The reason for that is straightforward. Traditional NDR has typically required cumbersome and expensive physical hardware-based network taps. Customers are required to implement these network taps at multiple parts across the network, or multiple networks.

That has been something which has made NDR very difficult and prohibitively expensive for most organisations to adopt. That said, we know that network telemetry is incredibly valuable.

Why? When we look at adversary behaviour, what we see is that once adversaries gain a foothold on an initial endpoint, they will begin to hop or move laterally across the network from machine to machine, looking for the information that they want to exfiltrate or steal, looking for other places in the network, which are of value to them.

In this situation, an understanding of what is happening at the network layer is incredibly valuable from a threat-hunting perspective.

Identity

Added to this is the importance of identity. Identity telemetry (or identity intelligence) refers to event log data from an authentication perspective.

This information is really valuable for understanding adversary behaviour, again because we know that what adversaries typically do is perform account takeover, use brute force to break passwords, and look to elevate the privileges of the user identity they control.

We can observe all these things happening when we look at the authentication event telemetry stream.
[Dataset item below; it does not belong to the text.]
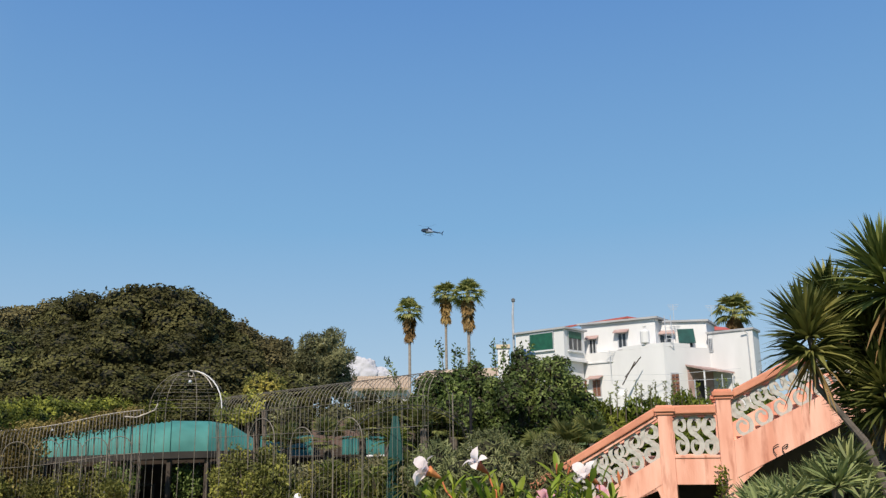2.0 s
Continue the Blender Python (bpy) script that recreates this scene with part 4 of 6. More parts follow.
for k, (az, el, d, ln, ft, dry) in enumerate(HEADS):
    r_ = random.Random(100 + k)
    h = at(az, d, up(el, d)) - yc
    f0 = Vector((ft[0], ft[1], -0.1))
    mid = Vector((f0.x * 0.25 + h.x * 0.75 + r_.uniform(-0.06, 0.06), f0.y * 0.4 + h.y * 0.6, h.z - min(0.75, h.z * 0.35)))
    low_ = f0 * 0.62 + mid * 0.38 + Vector((r_.uniform(-0.06, 0.06), 0, -0.06))
    if k == 0:
        low_, mid = at(-20.2, 9.3, up(-0.2, 9.3)) - yc, at(-17.9, 9.3, up(3.2, 9.3)) - yc
        low_ = Vector(low_)
    path = [f0, f0 * 0.75 + low_ * 0.25, low_, low_ * 0.45 + mid * 0.55, mid, mid * 0.4 + h * 0.6 + Vector((r_.uniform(-0.03, 0.03), 0, 0)), h]
    s = part("stem", Geo().tube(path, [q * (0.62 if k == 0 or k > 4 else 0.95) for q in (0.10, 0.085, 0.064, 0.052, 0.046, 0.042, 0.040)], 8), PALMBARK, yucca)
    ax = (h - mid).normalized() * 0.5 + Vector((0, 0, 0.75))
    g = Geo()
    back = (h - mid).normalized()
    blades(r_, g, h, ax, 150, ln * 0.90, 0.034, 1.15, 0.12, 0.02)
    blades(r_, g, h - back * 0.12, ax, 130, ln * 0.92, 0.034, 1.6, 0.22, 0.35)
    blades(r_, g, h - back * 0.26, ax, 120, ln * 0.85, 0.034, 1.95, 0.35, 0.45)
    part("leaf_rosette", g, YUCCA, s, "rosette of dark green sword leaves")
    g = Geo()
    blades(r_, g, h - back * 0.32, -Vector(ax), int(60 * dry), ln * 0.75, 0.026, 0.95, 0.5, 0.1)
    part("dry_leaves", g, DRY, s, "hanging yellowed leaves")

# ---- aloes below the stairs ----
for k in range(42):
    r_ = random.Random(300 + k)
    az, d = (r_.uniform(-13.3, -22.5) if k < 30 else r_.uniform(-22.5, -30)), r_.uniform(8.5, 9.9)
    if az < -19.5:
        d += 1.9
    p = at(az, d)
    top = up(-1.7 + 3.4 * min(1, max(0, (-13.5 - az) / 6)) * r_.uniform(0.55, 1.0), d)
    al = thing("aloe", "spiky pale green aloe rosette", "succulent", (p.x, p.y, 0), 0, "aloes under the stairs")
    h = max(0.35, top - 0.42)
    part("stem", Geo().tube([(0, 0, -0.05), (0.03, 0, h * 0.5), (0, 0, h)], [0.07, 0.06, 0.05], 6), PALMBARK, al)
    g = Geo()
    blades(r_, g, (0, 0, h), (0, 0, 1), 56, 0.36, 0.030, 1.75, 0.10)
    part("leaf_rosette", g, ALOE, al)
    for j in range(2):
        g = Geo()
        blades(r_, g, (r_.uniform(-0.25, 0.25), r_.uniform(-0.2, 0.2), h * r_.uniform(0.55, 0.9)), (0, 0, 1), 44, 0.30, 0.028, 1.8, 0.10)
        part("leaf_rosette", g, ALOE, al)

# ---- shrubs in the middle ground ----
round_tree("oleander_bush", "grey-green oleander bush with narrow leaves", 2.9, 0.9, -6.0, 3.6, 14.5, GREYLEAF, 60, 16000, 0.11, 0.024, 0.24, seed=31, droop=-0.5)
round_tree("oleander_bush", "grey-green oleander bush with narrow leaves", -1.6, 0.7, -6.0, 2.6, 15.5, GREYLEAF, 44, 12000, 0.11, 0.024, 0.23, seed=32, droop=-0.5)
round_tree("oleander_bush", "grey-green oleander bush beside the pergola", 6.6, 0.3, -6.0, 2.0, 15.0, GREYLEAF, 32, 8000, 0.11, 0.024, 0.2, seed=33, droop=-0.5)
for k, (az, el0, el1, d, hw) in enumerate(((-5.0, 3.0, -2.0, 25, 1.7), (-7.6, 3.2, -2, 25, 1.7), (-9.8, 3.1, -2, 25.5, 1.6), (-12.4, 3.0, -1, 26, 2.0), (-15.6, 3.2, -2, 25, 2.2))):
    round_tree("shrub", "bright green shrub with upright shoots", az, el0, el1, hw, d, FRESH, 24, 3600, 0.20, 0.07, 0.26, seed=40 + k, droop=-0.8, group="shrubs below the white house", base=-0.9)
# thin flowering stalks above those shrubs
for k in range(16):
    r_ = np.random.default_rng(560 + k)
    az = -5.2 - k * 0.52 + r_.uniform(-0.2, 0.2)
    a, b = at(az, 24.6, up(2.2, 24.6)), at(az, 24.6, up(r_.uniform(3.2, 4.0), 24.6))
    t_ = thing("tall_stalk", "thin leafy stalk rising from the shrubs", "plant", tuple(a), 0, "stalks below the white house")
    h = b.z - a.z
    part("stalk", Geo().tube([(0, 0, -0.4), (0.02, 0, h * 0.5), (0.03, 0, h)], [0.012, 0.009, 0.005], 5), BARK, t_)
    s_ = r_.uniform(0.1, 1.0, 60)
    v, f = leaf_arrays(r_, np.stack([0.03 * s_, 0 * s_, h * s_], 1) + r_.normal(0, 0.02, (60, 3)), r_.normal(0, 1, (60, 3)), 0.09, 0.03, 0.8, -0.5)
    part("foliage", array_mesh("foliage", v, f, FRESH), None, t_)
for k, (az, el0, d, hw) in enumerate(((-19, 5.4, 19, 2.6), (-24, 5.6, 19, 3.2), (-29, 5.6, 19, 3.0))):
    round_tree("shrub", "dense dark green shrub behind the stairway", az, el0, -4, hw, d, CITRUS, 28, 3600, 0.18, 0.09, 0.34, seed=50 + k)


def low_fan_palm(az, d, el, size, seed, label="low fan palm with stiff pale green fans"):
    r_ = random.Random(seed)
    p = at(az, d)
    b = hill(p.x, p.y)
    h = up(el, d) - b - size * 0.7
    t = thing("dwarf_palm", label, "palm", (p.x, p.y, b), 0, "low fan palms")
    part("trunk", Geo().tube([(0, 0, -0.2), (0.03, 0, h * 0.5), (0, 0, h)], [0.13, 0.11, 0.1], 8), PALMBARK, t)
    for k in range(24):
        a, e = r_.uniform(0, 6.28), r_.uniform(-0.25, 1.3)
        g = Geo()
        fan_leaf(r_, g, (0, 0, h), (math.cos(a) * math.cos(e), math.sin(a) * math.cos(e), math.sin(e)), size * r_.uniform(0.85, 1.1), 0.1, 15, 0.5, 2.4)
        part("leaf", g, FAN, t)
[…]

So, when we add network and identity data together with endpoint data, it provides threat hunters, incident responders, and SOC analysts with an additional set of tools that help to rapidly detect and respond to a threat and reduce an adversary’s dwell time.
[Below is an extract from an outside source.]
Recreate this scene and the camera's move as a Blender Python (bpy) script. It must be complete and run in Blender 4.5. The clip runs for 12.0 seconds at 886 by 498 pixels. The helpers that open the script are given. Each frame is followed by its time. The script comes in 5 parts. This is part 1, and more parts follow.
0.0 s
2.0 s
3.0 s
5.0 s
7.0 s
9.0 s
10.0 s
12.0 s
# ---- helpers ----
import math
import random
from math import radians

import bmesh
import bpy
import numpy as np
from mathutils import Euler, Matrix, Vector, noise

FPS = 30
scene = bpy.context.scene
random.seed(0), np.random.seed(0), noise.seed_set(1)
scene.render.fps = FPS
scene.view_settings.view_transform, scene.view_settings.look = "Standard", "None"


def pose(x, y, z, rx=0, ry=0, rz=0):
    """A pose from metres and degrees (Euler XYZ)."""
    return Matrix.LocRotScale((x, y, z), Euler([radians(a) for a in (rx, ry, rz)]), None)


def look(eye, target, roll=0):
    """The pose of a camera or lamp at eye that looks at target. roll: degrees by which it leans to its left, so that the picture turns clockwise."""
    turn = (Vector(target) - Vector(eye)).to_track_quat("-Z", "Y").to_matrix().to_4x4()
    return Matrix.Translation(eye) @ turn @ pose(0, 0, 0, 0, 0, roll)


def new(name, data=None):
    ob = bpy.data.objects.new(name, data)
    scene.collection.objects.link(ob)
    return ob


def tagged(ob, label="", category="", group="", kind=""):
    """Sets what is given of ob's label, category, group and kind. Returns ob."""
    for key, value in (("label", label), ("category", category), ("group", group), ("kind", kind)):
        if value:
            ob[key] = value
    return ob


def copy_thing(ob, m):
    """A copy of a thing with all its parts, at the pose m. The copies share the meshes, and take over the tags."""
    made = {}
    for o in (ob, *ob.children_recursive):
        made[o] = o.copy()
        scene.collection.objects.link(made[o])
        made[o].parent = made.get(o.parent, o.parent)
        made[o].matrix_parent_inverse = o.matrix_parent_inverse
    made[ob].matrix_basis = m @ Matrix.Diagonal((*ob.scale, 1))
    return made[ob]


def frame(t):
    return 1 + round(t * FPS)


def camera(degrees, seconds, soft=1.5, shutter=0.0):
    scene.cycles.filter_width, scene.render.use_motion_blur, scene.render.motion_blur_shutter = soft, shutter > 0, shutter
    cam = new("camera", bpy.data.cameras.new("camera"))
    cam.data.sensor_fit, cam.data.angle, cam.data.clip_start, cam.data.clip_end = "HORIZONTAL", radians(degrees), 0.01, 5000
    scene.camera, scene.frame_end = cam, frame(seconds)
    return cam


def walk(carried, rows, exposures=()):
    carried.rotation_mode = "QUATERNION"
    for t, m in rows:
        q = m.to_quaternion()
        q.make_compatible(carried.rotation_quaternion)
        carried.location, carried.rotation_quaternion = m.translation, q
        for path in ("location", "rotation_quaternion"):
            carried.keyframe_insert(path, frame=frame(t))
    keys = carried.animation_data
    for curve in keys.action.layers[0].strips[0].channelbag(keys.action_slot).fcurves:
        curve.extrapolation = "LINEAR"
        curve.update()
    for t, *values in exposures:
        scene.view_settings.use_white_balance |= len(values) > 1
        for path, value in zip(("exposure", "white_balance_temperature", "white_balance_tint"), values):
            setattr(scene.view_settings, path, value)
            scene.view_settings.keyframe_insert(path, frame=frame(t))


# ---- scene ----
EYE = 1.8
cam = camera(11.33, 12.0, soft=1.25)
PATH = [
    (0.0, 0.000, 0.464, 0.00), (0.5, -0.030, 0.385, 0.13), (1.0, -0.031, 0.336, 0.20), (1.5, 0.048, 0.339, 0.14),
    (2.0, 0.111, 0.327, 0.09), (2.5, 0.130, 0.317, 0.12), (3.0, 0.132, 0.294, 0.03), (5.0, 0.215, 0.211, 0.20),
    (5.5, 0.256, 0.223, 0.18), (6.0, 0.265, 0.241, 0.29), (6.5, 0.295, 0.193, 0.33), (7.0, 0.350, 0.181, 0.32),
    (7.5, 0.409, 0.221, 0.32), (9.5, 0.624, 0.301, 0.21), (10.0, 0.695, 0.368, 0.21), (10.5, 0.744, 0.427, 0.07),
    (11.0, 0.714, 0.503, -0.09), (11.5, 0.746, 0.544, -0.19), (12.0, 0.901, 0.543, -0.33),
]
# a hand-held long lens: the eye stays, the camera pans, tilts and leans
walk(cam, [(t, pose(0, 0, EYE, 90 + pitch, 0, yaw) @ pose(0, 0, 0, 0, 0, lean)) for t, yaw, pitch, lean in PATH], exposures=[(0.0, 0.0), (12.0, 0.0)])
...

In effect, XDR extends detection surfaces and allows incident responders to understand what is going on.

Critical parts of XDR

At VMware Carbon Black, we believe that endpoint, network, and identity are critical parts of the XDR story. We also recognise that many organisations are in the process of modernising their application stack, taking advantage of cloud-native capabilities, including containerisation, taking advantage of container orchestration capabilities, like Kubernetes.

Recognising that, we believe it is important to provide customers with deep visibility into this environment as well.

As a result, our XDR capability includes EDR, NDR, identity intelligence, and cloud-native detection and response. We provide this information to customers without requiring them to tap into the network, change the network, or hop from one console to another.

VMware Carbon Black endpoint agents can natively collect network telemetry and identity telemetry. We also provide the ability to place Carbon Black into a Kubernetes environment and bring all of that telemetry into the same console.

This provides customers the ability to hunt for threats across the entire enterprise. This reduces the time it takes to detect and respond to a threat thus minimising the adversary’s dwell time (the overall time the attacker is present from initial compromise through to complete removal). XDR makes cyber defenders more effective, and improves the SOC analyst experience.

AI cannot replace people

One major point that has been noticed over the past few months is that some security vendors have been overhyping the importance of artificial intelligence (AI).

At VMware Carbon Black, we have used machine learning and AI for over six years to help us identify anomalous behaviour at the process level with EDR. And we're applying that today with XDR.

However, some vendors have been trying to convince customers that people's expertise and skills are no longer required in SOCs. That AI is a sort of magic black box that solves all problems.

At VMware Carbon Black we don't believe that's true. Security is about people, processes and technology - in that order.

We believe that people matter. You as community of cyber defenders matter. Our promise to you here at VMware Carbon Black’s is to provide deep telemetry across all detection surfaces to help you be more effective.